Here is how I look at and have discovered about the ribbon:
We have two types of users to Office 2007, the experienced office user and the new user.
Experienced User: "What is this, they moved everything!" "I can't find anything, where are my menus?" Most people do not like change. It is not because the new system is good or bad, it is just different. It gets people out of their confort zone and they have to learn something new. Not all people like to learn new things. They are content with the old way of doing things.
New User: "I hope I can figure this out" "This is different from other applications" These are your people just learning the office applications for the first time. The do not know how things used to be or standards of the past. Everything they touch is a new thing to learn and this is what they will base their Microsoft Office knowledge in.

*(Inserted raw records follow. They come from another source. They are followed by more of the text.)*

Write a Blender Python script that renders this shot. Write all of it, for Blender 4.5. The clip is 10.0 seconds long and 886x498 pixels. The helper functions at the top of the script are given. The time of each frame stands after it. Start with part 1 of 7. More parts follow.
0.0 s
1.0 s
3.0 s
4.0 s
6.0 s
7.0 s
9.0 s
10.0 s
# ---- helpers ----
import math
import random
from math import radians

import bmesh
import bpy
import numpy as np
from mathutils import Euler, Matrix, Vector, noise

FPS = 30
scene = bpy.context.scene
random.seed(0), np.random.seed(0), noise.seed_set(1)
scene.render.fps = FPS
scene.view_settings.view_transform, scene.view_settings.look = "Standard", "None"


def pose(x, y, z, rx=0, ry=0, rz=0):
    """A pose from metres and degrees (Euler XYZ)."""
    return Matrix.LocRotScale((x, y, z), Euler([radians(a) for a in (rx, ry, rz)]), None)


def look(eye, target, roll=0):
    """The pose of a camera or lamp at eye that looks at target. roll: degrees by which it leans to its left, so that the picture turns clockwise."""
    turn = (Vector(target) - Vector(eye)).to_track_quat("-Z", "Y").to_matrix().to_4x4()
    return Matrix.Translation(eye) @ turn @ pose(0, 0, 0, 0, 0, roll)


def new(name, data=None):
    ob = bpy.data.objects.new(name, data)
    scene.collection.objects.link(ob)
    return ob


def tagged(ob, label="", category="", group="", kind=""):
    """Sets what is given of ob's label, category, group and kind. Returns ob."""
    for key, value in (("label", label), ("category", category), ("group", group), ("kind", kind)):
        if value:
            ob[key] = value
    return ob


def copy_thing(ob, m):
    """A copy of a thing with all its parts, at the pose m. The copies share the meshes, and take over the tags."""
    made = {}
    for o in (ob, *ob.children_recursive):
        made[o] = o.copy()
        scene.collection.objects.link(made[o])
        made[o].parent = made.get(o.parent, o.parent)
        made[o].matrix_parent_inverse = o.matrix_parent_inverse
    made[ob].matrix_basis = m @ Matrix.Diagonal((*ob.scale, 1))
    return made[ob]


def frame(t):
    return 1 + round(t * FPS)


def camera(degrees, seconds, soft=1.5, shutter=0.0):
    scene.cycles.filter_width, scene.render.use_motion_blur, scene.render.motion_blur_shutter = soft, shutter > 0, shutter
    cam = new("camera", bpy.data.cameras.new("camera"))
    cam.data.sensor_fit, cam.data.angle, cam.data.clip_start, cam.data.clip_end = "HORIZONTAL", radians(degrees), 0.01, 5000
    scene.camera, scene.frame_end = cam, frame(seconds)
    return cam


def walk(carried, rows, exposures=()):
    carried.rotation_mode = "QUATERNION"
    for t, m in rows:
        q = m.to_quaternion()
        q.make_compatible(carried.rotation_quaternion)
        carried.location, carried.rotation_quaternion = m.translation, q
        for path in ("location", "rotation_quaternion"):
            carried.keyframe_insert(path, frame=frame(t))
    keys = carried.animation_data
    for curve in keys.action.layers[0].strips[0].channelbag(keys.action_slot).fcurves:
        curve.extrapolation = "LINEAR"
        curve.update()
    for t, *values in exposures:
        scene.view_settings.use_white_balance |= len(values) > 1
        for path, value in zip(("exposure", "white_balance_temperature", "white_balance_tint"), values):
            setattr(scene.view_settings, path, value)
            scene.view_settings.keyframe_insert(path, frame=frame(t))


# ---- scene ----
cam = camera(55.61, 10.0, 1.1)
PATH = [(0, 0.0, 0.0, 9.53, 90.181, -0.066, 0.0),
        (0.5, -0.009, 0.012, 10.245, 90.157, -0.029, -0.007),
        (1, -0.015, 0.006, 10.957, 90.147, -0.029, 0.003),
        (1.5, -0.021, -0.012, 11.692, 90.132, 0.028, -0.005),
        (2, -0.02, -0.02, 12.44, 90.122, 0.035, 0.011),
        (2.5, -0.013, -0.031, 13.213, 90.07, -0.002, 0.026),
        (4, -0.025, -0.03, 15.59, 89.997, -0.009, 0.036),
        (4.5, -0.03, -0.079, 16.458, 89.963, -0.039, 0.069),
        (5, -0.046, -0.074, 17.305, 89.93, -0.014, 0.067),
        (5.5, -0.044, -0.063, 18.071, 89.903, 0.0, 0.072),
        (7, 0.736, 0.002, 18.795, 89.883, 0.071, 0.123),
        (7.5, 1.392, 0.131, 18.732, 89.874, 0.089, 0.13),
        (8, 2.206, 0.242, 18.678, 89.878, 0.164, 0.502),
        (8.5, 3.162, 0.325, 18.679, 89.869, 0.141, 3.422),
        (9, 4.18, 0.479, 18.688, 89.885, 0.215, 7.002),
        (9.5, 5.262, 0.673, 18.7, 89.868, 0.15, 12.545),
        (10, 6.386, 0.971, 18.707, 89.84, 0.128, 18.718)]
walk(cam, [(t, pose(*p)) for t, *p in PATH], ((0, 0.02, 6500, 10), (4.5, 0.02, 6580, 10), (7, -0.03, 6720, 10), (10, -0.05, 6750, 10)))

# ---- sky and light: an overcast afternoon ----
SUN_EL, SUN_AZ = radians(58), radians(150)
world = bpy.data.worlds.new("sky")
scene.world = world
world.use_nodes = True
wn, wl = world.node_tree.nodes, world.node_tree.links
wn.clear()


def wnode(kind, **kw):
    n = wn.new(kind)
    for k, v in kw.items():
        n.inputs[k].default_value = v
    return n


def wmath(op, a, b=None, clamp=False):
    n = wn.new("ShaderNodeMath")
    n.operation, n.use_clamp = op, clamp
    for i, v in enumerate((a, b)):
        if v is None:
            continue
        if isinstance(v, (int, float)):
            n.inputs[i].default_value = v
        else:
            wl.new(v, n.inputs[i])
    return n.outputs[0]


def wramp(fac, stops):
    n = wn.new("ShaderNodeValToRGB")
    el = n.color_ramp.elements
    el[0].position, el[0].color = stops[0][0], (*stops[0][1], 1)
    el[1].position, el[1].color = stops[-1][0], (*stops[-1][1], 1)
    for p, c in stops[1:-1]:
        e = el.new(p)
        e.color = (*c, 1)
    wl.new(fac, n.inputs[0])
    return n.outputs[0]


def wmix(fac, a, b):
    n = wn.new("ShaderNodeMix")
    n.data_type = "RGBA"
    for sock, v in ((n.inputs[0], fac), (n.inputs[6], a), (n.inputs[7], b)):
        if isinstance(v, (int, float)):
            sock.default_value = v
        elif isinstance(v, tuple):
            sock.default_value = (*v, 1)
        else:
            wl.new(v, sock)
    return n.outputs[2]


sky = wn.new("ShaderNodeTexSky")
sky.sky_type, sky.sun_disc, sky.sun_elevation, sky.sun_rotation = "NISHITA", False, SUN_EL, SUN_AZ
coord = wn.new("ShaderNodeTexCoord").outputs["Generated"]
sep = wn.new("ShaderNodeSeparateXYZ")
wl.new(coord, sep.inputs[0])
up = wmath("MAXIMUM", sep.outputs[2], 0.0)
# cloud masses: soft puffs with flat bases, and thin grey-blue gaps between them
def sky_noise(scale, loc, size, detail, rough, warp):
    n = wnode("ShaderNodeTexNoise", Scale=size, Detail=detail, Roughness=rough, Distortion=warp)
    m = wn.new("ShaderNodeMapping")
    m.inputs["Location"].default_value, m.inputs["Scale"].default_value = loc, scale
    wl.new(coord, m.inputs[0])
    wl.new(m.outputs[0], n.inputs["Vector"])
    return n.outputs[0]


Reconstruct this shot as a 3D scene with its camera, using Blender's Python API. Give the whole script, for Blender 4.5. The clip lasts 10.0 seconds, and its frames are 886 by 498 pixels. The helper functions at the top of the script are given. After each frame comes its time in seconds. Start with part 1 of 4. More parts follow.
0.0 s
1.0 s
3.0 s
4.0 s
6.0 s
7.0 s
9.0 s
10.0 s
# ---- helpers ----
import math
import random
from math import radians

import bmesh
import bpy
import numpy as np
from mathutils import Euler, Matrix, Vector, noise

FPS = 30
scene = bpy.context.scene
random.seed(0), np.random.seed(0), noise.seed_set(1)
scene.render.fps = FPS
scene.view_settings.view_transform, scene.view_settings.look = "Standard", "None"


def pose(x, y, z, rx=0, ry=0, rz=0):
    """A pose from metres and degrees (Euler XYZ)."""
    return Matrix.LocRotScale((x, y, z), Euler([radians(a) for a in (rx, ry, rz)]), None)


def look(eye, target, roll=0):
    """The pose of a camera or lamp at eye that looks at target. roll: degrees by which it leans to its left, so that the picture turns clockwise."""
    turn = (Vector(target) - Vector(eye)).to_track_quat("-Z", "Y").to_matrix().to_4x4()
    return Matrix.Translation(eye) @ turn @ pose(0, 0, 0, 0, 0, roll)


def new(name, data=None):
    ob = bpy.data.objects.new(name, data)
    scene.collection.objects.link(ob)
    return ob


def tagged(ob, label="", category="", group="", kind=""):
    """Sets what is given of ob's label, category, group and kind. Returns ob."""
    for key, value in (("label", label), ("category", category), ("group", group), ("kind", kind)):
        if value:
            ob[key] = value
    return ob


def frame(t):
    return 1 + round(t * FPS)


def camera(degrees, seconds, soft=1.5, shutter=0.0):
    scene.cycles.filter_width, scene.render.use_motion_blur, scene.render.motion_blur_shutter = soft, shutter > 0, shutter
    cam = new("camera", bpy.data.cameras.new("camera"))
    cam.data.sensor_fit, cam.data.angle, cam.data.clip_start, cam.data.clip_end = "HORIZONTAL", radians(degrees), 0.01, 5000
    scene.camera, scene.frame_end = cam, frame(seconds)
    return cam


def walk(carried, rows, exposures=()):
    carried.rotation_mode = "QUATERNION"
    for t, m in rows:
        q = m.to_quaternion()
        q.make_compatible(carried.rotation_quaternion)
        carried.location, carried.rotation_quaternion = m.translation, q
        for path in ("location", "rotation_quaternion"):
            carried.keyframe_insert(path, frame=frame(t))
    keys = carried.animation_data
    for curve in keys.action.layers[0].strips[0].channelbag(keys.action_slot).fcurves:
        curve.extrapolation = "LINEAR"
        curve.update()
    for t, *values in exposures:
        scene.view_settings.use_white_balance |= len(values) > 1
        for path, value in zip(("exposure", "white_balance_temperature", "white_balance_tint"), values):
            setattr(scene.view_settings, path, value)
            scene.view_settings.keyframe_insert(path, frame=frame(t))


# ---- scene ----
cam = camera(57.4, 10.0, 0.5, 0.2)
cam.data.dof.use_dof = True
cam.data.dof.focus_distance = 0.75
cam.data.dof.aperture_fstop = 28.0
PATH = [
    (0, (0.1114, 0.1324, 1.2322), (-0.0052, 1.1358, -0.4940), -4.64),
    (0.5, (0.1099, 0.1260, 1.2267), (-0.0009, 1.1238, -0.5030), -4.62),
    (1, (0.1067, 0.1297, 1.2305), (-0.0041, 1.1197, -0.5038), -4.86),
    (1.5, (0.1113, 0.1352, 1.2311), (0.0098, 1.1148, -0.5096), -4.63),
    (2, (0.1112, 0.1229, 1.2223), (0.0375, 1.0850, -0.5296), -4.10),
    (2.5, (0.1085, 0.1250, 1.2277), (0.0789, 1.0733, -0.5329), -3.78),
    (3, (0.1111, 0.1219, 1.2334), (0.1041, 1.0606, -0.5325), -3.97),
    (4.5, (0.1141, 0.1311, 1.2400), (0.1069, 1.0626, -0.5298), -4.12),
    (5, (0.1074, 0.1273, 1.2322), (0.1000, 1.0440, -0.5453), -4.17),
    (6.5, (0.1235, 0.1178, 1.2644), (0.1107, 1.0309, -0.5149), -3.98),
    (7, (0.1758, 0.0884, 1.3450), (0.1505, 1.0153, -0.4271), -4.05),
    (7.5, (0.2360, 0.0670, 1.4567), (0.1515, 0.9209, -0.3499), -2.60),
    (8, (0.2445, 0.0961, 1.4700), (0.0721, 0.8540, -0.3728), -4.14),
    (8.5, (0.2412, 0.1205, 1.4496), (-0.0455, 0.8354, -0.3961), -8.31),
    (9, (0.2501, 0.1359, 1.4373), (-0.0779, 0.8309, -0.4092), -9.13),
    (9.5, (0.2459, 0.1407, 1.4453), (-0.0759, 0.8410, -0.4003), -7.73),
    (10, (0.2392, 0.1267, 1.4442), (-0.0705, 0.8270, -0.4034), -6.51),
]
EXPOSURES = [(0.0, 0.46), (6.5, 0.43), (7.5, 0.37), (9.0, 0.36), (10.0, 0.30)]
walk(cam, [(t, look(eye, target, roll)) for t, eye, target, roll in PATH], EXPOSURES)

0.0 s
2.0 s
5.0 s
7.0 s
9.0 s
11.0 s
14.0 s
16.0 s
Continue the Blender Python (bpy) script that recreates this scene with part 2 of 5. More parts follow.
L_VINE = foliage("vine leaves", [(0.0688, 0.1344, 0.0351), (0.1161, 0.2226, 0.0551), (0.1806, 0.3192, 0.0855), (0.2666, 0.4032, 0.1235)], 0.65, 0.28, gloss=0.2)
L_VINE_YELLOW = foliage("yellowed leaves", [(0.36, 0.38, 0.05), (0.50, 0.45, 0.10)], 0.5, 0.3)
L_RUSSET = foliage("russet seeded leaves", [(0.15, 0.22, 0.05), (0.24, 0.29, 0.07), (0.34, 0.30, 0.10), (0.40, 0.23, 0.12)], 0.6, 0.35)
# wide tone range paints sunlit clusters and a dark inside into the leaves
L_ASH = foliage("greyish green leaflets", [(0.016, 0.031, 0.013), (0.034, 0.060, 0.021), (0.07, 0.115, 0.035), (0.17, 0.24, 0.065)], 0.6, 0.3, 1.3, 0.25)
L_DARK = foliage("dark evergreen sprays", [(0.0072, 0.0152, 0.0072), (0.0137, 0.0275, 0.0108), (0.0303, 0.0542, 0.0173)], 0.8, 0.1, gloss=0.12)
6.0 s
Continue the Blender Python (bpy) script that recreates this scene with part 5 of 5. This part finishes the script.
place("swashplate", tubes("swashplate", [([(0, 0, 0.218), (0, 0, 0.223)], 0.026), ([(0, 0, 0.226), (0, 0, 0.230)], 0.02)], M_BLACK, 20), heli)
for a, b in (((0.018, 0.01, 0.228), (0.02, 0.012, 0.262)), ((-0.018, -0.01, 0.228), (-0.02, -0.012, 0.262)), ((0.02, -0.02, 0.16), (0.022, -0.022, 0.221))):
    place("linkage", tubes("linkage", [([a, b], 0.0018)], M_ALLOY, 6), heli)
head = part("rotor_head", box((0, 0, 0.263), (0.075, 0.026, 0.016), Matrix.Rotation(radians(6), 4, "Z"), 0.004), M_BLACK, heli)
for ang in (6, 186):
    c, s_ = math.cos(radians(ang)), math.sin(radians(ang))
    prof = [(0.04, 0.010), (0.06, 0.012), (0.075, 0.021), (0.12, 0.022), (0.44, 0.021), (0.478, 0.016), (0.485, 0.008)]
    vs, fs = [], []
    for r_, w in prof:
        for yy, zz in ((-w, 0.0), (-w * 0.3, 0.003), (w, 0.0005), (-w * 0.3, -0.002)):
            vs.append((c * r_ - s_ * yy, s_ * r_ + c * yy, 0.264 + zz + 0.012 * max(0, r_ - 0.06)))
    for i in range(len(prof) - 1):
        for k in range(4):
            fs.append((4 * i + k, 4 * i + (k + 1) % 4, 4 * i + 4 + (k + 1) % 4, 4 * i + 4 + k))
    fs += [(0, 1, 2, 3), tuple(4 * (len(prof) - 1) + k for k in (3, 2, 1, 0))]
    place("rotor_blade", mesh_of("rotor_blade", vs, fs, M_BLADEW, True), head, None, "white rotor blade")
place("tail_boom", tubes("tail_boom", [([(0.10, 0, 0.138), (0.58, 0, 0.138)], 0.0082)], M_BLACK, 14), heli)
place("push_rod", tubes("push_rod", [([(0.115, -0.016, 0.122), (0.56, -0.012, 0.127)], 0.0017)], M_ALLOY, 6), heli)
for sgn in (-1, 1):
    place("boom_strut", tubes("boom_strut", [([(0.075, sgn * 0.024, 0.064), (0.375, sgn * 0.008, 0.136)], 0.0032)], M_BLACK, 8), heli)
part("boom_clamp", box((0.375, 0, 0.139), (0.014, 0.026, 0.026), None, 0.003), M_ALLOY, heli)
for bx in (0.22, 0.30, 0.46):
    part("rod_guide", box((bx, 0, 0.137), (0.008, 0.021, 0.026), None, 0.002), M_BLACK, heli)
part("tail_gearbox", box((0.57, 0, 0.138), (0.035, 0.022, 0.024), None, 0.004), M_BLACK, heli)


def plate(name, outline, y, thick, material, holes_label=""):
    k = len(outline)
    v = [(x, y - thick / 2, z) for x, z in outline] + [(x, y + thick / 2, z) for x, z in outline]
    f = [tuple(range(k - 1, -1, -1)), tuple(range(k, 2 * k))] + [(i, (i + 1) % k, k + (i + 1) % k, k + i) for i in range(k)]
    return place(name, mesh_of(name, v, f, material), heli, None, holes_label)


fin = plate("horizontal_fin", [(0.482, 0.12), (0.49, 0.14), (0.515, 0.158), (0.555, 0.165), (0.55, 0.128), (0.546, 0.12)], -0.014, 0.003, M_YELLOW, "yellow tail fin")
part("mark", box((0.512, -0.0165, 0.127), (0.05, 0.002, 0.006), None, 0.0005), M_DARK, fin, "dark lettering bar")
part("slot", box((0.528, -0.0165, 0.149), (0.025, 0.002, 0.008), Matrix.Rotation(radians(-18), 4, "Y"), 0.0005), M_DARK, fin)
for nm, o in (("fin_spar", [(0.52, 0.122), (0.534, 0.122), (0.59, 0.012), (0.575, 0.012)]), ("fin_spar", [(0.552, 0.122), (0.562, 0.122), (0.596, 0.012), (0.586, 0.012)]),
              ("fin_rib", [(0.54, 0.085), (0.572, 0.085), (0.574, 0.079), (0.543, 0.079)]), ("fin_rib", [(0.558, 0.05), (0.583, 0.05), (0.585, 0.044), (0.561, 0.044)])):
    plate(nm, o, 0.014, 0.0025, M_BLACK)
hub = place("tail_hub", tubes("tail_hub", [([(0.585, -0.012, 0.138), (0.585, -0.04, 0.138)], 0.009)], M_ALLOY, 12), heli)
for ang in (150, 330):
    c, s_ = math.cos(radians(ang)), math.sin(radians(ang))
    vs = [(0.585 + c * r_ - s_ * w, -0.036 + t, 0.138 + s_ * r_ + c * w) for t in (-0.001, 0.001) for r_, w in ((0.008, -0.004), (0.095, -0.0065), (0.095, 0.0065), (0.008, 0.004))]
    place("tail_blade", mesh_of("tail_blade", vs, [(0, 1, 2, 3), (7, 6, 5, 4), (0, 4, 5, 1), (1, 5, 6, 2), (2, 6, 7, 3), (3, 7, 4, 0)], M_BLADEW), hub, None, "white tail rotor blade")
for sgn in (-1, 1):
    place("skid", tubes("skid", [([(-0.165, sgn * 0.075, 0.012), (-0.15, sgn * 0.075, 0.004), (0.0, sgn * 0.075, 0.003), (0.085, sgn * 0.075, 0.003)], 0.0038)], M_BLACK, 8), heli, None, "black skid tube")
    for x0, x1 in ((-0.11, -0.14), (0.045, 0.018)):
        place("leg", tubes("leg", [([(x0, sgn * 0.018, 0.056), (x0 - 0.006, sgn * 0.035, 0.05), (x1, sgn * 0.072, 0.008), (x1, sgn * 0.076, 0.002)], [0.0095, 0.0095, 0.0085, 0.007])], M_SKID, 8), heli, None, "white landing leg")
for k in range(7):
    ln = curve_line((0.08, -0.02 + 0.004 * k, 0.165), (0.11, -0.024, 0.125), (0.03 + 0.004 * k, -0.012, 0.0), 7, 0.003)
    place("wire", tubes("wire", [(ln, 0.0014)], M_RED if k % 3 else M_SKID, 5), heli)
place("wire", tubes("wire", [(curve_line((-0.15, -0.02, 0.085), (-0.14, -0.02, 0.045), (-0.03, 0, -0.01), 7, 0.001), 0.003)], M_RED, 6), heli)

I have seen from beginner classes that people are picking up Office applications up a little easier with the new ribbon when most things are new concepts to them. There are some menus, but many things are accompanied by icons or visual representation of the action in the ribbon and not just endless text menues and sub menus. I think they learn quicker with the new ribbon.
Previous experienced users moved up through office 97 - 2003 easily as most stuff staying in similar spots and menus got longer and longer as features increased. Many users would really just ask "whats changed?" as they dont use 90% of the expanded features added on with each revision. Office 2007 was a show stopper for all these people as all of a sudden, even the simple users had to learn something new. Not everyone will like the new ribbon, but I think most will warm up to it and find it really is much more efficient and productive then the old long menus. I think menu's worked great in the beginning, but Office has become a massive application with 1000's of features and you have to come up with a better feature management system than just simple long lists.
I myself was a little put off by it at first, but then I found it to be rather useful and effective. This is from my tech support and friends in acadamia experiences. Remember to always look at issues/problems from every angle of all users before you call a new feature or way of doing things bad or good.